### Directive:
Reproduce every entry that follows word for word, but omit the images.

"""

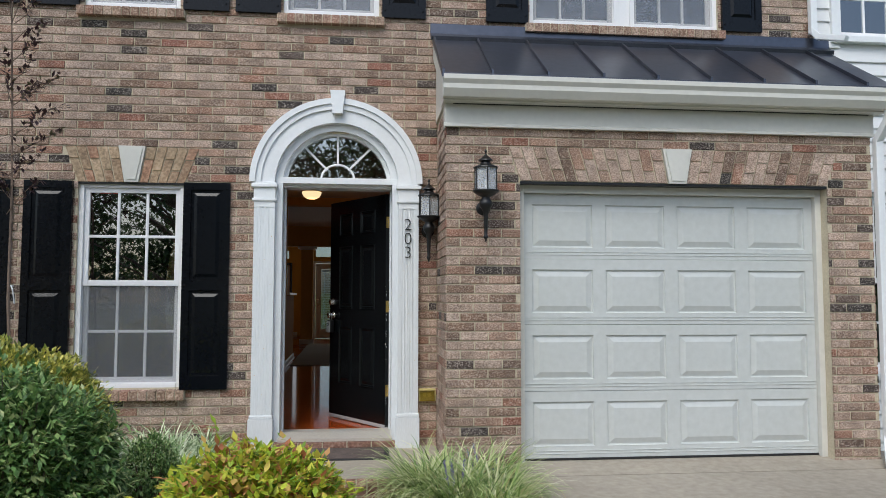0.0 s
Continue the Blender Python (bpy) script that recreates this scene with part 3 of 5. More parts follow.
def pilaster(x0, x1, fluted):
    y = YF - 0.082
    p = bmesh.new()
    n, w = 5, x1 - x0
    deep = 0.005 if fluted else 0.0015
    pts = [(x0, YF + 0.03), (x0, y)]
    for k in range(n):
        c = x0 + 0.03 + (w - 0.06) * (k + 0.5) / n
        pts += [(c - 0.0105, y), (c - 0.007, y + deep), (c + 0.007, y + deep), (c + 0.0105, y)]
    pts += [(x1, y), (x1, YF + 0.03)]
    prism(pts, "z", PORCH + 0.28, 2.17, p)
    part("pilaster", p, WHITE_OLD, surround)
    b = bmesh.new()
    box((x0 - 0.02, y - 0.02, PORCH - 0.06 if x0 < 0 else PORCH - 0.1), (x1 + 0.012, YF + 0.03, PORCH + 0.25), 0.004, b)
    box((x0 - 0.012, y - 0.012, PORCH + 0.25), (x1 + 0.008, YF + 0.03, PORCH + 0.28), 0.008, b)
    part("plinth", b, WHITE_OLD, surround)
    c = bmesh.new()
    box((x0, y, 2.17), (x1, YF + 0.03, 2.23), 0.003, c)
    box((x0 - 0.014, y - 0.014, 2.225), (x1 + 0.014, YF + 0.03, 2.25), 0.005, c)
    box((x0 - 0.004, y - 0.004, 2.25), (x1 + 0.004, YF + 0.03, 2.34), 0.003, c)
    box((x0 - 0.022, y - 0.024, 2.34), (x1 + 0.022, YF + 0.03, 2.37), 0.006, c)
    box((x0 - 0.012, y - 0.012, 2.37), (x1 + 0.012, YF + 0.03, SPRING), 0.003, c)
    part("capital", c, WHITE, surround)
    d = bmesh.new()
    for k in range(4):
        c0 = x0 + 0.035 + (w - 0.07) * (k + 0.5) / 4
        box((c0 - 0.006, y - 0.006, 2.175), (c0 + 0.006, y + 0.002, 2.187), 0.002, d)
    part("dentils", d, WHITE, surround)


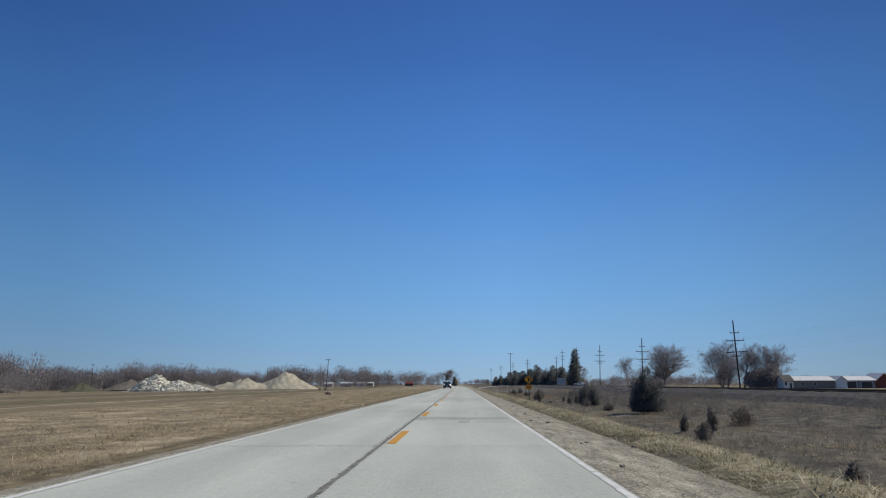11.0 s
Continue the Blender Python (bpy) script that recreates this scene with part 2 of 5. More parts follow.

"""

### Correct output:
0.0 s
Continue the Blender Python (bpy) script that recreates this scene with part 3 of 5. More parts follow.
def pilaster(x0, x1, fluted):
    y = YF - 0.082
    p = bmesh.new()
    n, w = 5, x1 - x0
    deep = 0.005 if fluted else 0.0015
    pts = [(x0, YF + 0.03), (x0, y)]
    for k in range(n):
        c = x0 + 0.03 + (w - 0.06) * (k + 0.5) / n
        pts += [(c - 0.0105, y), (c - 0.007, y + deep), (c + 0.007, y + deep), (c + 0.0105, y)]
    pts += [(x1, y), (x1, YF + 0.03)]
    prism(pts, "z", PORCH + 0.28, 2.17, p)
    part("pilaster", p, WHITE_OLD, surround)
    b = bmesh.new()
    box((x0 - 0.02, y - 0.02, PORCH - 0.06 if x0 < 0 else PORCH - 0.1), (x1 + 0.012, YF + 0.03, PORCH + 0.25), 0.004, b)
    box((x0 - 0.012, y - 0.012, PORCH + 0.25), (x1 + 0.008, YF + 0.03, PORCH + 0.28), 0.008, b)
    part("plinth", b, WHITE_OLD, surround)
    c = bmesh.new()
    box((x0, y, 2.17), (x1, YF + 0.03, 2.23), 0.003, c)
    box((x0 - 0.014, y - 0.014, 2.225), (x1 + 0.014, YF + 0.03, 2.25), 0.005, c)
    box((x0 - 0.004, y - 0.004, 2.25), (x1 + 0.004, YF + 0.03, 2.34), 0.003, c)
    box((x0 - 0.022, y - 0.024, 2.34), (x1 + 0.022, YF + 0.03, 2.37), 0.006, c)
    box((x0 - 0.012, y - 0.012, 2.37), (x1 + 0.012, YF + 0.03, SPRING), 0.003, c)
    part("capital", c, WHITE, surround)
    d = bmesh.new()
    for k in range(4):
        c0 = x0 + 0.035 + (w - 0.07) * (k + 0.5) / 4
        box((c0 - 0.006, y - 0.006, 2.175), (c0 + 0.006, y + 0.002, 2.187), 0.002, d)
    part("dentils", d, WHITE, surround)


11.0 s
Continue the Blender Python (bpy) script that recreates this scene with part 2 of 5. More parts follow.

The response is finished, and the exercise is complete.